Driving on water and walking on ice

Iceberg at Jokulsarlon.
Salamander.

The Vatnajokull glacier is receding by about 150m every year at the moment. At Jokulsarlon the receding tongue has left a lake behind it and that lake is filled with icebergs. Yes, icebergs!

So we went on a salamander ride through the icebergs. Being big fans of The Mysterious Benedict Society books we were pretty thrilled by the salamander-ride itself, but that experience paled beside the complete awesomeness of being amongst icebergs. We learnt that the blue ice has been recently under water while the white, and less tightly packed ice, has been exposed to the air. As the ice melts and the bergs flip the blue pats are exposed to the air. We touched and tasted berg ice that is about 1500 years old.

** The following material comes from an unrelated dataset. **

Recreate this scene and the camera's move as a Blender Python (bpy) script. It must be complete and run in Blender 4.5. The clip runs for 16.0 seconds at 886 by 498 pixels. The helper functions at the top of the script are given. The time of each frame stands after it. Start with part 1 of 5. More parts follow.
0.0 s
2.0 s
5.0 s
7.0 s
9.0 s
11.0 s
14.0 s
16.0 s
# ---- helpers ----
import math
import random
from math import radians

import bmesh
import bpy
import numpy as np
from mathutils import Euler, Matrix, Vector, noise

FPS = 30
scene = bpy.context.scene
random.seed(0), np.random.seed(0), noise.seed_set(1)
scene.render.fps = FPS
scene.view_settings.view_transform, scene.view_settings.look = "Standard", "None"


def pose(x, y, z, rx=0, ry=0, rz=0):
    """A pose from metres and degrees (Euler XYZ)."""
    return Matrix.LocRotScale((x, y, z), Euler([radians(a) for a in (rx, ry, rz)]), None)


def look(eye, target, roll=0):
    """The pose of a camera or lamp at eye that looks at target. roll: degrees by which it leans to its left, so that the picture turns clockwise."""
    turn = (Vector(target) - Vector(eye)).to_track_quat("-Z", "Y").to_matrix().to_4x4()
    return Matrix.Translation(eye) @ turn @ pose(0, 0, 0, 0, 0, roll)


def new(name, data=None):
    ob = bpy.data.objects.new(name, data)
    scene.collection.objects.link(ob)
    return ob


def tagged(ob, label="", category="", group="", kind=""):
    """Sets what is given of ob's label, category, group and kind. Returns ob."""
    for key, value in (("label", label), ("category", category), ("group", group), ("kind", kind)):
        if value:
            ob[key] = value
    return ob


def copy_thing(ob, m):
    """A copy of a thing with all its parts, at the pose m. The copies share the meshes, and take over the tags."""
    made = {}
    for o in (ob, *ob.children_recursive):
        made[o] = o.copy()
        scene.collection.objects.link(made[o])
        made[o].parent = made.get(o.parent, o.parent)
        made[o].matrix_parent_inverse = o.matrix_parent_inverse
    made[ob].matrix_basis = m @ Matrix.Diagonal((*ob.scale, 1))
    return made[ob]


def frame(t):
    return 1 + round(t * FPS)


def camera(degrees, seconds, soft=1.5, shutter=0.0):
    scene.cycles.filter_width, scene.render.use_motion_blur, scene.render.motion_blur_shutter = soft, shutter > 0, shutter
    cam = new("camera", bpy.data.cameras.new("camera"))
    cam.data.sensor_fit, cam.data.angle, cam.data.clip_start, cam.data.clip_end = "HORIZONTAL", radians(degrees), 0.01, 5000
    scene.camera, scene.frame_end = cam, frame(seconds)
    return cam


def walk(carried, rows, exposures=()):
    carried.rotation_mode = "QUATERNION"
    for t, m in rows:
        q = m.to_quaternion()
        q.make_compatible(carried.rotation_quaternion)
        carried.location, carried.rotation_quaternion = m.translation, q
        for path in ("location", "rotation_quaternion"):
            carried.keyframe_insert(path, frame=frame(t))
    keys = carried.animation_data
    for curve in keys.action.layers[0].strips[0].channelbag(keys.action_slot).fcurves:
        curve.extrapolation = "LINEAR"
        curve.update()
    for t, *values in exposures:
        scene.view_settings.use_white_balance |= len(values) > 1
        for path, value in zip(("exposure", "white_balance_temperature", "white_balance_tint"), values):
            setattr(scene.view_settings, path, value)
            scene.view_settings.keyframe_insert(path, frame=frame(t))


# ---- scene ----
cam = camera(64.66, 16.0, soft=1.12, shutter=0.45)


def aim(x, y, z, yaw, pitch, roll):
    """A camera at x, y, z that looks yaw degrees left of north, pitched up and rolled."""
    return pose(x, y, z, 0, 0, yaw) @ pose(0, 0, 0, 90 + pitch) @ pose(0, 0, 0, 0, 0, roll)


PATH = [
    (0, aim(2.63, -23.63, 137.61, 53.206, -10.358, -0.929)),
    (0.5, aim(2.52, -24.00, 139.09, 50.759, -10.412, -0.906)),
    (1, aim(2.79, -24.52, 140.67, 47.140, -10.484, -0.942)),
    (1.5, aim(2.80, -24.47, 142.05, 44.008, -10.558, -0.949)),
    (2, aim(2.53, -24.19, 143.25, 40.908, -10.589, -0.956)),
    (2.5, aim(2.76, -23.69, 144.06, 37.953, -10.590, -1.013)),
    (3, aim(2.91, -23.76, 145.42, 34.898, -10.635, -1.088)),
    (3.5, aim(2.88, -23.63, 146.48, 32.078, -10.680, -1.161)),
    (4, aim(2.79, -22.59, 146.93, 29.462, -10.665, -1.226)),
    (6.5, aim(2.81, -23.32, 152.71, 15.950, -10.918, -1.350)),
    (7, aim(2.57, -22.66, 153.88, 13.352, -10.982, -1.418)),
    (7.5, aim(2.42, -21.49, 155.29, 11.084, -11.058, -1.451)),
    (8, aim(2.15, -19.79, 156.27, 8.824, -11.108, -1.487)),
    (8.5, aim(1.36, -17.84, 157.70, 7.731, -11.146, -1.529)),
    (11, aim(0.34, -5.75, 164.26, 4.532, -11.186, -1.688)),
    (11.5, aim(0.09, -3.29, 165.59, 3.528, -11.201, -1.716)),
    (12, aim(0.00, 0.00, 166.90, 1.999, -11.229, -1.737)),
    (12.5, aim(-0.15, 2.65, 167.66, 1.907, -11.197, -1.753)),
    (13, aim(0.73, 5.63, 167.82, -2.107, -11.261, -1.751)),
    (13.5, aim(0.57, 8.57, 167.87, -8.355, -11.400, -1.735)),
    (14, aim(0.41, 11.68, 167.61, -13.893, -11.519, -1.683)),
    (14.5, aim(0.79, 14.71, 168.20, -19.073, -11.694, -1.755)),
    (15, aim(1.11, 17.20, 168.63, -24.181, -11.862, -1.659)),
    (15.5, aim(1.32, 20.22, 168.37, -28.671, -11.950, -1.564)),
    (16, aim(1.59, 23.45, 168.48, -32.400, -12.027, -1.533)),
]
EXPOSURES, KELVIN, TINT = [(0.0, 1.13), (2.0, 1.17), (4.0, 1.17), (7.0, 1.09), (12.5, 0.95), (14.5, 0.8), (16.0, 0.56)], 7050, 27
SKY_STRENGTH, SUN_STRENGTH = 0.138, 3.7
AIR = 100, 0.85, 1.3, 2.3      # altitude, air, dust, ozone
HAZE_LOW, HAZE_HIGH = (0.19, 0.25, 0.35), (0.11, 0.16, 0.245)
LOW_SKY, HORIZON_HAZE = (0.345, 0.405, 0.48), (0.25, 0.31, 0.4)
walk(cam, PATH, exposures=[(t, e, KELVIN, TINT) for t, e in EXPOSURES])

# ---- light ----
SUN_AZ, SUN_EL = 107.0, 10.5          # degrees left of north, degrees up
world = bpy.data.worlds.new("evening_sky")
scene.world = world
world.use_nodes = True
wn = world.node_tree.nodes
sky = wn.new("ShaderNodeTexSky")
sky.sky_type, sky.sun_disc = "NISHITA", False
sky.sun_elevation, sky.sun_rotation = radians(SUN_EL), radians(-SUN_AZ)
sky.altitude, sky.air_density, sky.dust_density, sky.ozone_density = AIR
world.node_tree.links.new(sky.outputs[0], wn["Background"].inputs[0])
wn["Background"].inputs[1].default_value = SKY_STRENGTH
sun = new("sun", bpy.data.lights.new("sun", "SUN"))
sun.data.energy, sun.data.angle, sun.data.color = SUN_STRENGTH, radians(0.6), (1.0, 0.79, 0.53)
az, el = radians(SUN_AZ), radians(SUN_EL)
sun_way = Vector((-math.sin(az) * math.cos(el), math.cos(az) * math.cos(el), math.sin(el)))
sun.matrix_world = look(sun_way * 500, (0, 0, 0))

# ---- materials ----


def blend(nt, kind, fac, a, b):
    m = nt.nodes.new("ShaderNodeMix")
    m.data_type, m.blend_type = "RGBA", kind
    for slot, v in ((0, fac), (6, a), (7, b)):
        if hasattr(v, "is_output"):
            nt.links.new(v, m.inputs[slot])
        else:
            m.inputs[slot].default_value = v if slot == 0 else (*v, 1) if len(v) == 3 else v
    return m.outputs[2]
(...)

Skaftafellsjokull glacier.

The glacier itself is surrounded by a nimbus of reflected light even though it is currently a bit of a mucky colour. The surface of the glacier is covered with ash from the recent volcanic eruptions and this hasn’t yet been covered by snowfall. The bergs show strata of earlier eruptions with startling clarity – including a really thick band which we assume came form the eruption in the 1300s that dwarfed the Vesuvian eruption that swamped Pompeii and completely changed the face of Iceland.

Walking on the Svinafellsjokull glacier.

After lunch we went on the second part of our glacier adventures – a walk on the Svinafellsjokull glacier. The first step was strapping on crampons and being issued with ice-axes; and then off we set over the glacier. The glacier was a wonderland of creases, crevasses, holes and bridges. Because of the eruption only a few months ago everything is coated in a layer of ash so it wasn’t a classic white walk but it was amazing nonetheless.

Svinafellsjokull glacier.

At first we thought the walk was relatively tame. But after a bit of training in using our crampons – the duck walk, the old lady walk and the ballerina glide – we got more adventurous. We walked over some very scary ice bridges and ravines with drops of 90m to the side.  We saw holes, we saw caves, we saw cones of mud formed as the liquid in ice holes freezes upwards. It was absolutely amazing. And all to the accompanying crunch of the crampons biting into the ice. The only other sound was the occasional roar from under-ice rivers – not mild trickling sounds but serious, rushing roars.

Black sand desert.

The have a special word in Icelandic for ‘glacial melt flood’ and driving underneath the glacier you can see why. Huge boulder-strewn plains scoured flat by enormous force.  The sheer power was really driven home to us as we crossed the black sand desert – a simply endless black plain scoured clean of everything by glacial floods. It was a bit sad to think though that only a few tens of years ago the plain met the edge of the glacier and now the glacier sits a few kilometres back. It is completely sobering to realise that the glaciers are melting at such a rate that the ground is actually rising beneath them as it is relieved of the enormous weight of ice pressing down on it.

But those are worries for another day. We had an absolutely wonderful, exciting time today. As we proceeded back to the edge of the glacier, Declan said “We can’t stop travelling at the end of the year – there are too many things like this to do in the world!”